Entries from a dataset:
## BEGIN

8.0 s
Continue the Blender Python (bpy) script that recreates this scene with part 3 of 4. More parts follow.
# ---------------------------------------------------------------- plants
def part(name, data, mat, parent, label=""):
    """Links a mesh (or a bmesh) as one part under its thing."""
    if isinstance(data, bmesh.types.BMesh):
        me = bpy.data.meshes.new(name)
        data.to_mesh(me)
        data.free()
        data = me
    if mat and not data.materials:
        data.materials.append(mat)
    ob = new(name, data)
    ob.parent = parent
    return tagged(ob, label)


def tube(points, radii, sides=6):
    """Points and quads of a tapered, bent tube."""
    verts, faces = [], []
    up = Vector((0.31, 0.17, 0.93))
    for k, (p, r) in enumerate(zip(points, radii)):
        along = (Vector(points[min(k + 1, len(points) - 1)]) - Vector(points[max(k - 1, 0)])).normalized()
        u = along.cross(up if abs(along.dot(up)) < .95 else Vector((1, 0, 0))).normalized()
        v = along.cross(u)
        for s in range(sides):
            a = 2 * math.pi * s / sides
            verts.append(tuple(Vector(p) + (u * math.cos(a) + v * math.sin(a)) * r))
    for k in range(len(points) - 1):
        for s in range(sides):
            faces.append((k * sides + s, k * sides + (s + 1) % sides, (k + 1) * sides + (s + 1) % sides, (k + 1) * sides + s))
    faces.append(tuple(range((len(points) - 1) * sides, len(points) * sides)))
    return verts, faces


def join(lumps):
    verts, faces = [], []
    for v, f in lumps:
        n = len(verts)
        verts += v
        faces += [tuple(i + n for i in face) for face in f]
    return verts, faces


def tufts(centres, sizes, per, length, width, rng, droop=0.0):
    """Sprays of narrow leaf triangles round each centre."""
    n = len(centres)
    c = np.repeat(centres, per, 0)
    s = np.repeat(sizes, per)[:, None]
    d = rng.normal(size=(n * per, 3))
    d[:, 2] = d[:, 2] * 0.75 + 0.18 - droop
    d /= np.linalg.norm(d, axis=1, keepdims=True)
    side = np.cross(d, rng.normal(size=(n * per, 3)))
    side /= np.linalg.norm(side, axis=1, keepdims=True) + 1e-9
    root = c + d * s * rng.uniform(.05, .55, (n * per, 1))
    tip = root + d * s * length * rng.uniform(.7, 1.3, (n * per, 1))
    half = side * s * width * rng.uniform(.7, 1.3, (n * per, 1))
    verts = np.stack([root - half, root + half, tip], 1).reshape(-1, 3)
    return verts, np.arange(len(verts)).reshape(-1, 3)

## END
## BEGIN

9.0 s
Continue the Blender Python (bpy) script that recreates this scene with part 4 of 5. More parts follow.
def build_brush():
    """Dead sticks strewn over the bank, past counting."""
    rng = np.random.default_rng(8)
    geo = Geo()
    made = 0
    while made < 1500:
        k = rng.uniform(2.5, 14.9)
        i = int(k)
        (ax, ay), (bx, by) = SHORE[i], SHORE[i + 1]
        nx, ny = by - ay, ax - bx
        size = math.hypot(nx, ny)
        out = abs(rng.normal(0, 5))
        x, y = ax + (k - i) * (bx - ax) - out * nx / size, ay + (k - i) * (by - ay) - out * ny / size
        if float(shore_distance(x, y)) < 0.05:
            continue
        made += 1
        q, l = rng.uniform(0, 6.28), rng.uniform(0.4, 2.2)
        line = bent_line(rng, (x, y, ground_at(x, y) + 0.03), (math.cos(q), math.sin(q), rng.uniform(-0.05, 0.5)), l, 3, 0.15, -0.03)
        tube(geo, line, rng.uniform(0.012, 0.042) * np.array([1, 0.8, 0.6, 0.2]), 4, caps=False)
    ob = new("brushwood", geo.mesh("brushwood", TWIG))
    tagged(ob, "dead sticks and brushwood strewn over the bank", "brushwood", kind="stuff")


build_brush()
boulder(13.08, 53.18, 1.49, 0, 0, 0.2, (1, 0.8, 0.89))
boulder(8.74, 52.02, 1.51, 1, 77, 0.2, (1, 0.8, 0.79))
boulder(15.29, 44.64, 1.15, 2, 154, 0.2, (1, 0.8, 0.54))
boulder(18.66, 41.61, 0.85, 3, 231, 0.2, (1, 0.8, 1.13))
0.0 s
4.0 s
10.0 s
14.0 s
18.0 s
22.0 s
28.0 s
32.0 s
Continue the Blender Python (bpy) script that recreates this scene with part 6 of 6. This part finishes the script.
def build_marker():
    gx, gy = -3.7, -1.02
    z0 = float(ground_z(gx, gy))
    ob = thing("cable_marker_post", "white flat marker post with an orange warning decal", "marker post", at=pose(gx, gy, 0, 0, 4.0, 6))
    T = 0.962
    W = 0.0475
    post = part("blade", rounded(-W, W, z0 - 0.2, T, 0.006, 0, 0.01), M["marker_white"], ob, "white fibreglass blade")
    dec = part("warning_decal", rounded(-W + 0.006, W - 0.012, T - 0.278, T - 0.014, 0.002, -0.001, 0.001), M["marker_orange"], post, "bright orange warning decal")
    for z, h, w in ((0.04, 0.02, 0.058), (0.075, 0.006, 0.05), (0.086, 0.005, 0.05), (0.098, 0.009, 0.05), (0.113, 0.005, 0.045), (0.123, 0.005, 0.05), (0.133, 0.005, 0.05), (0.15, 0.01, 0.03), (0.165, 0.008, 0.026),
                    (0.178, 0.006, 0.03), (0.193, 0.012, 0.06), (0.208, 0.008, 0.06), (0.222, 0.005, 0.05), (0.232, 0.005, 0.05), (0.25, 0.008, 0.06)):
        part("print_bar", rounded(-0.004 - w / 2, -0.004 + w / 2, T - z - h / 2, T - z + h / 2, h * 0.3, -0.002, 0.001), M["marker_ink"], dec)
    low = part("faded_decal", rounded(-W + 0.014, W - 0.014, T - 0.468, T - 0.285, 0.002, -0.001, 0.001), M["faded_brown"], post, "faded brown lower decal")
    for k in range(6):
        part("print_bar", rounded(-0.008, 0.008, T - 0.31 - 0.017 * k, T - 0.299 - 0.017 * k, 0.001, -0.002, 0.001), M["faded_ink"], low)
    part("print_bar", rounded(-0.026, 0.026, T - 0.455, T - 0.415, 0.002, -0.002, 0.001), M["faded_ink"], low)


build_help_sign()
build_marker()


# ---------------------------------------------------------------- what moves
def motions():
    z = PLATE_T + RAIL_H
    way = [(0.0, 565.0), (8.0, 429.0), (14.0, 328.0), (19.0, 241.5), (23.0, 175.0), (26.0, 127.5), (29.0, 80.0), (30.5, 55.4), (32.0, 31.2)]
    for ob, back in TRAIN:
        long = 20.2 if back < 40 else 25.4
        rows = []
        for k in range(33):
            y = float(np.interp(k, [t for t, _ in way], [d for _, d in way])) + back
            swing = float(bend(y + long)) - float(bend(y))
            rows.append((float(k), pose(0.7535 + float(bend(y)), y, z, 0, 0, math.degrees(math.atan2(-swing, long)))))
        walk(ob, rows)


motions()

## END

AIM. Across the entries, how many lines hold the word "that"? Say only the number.

SOLVED PROBLEM. 3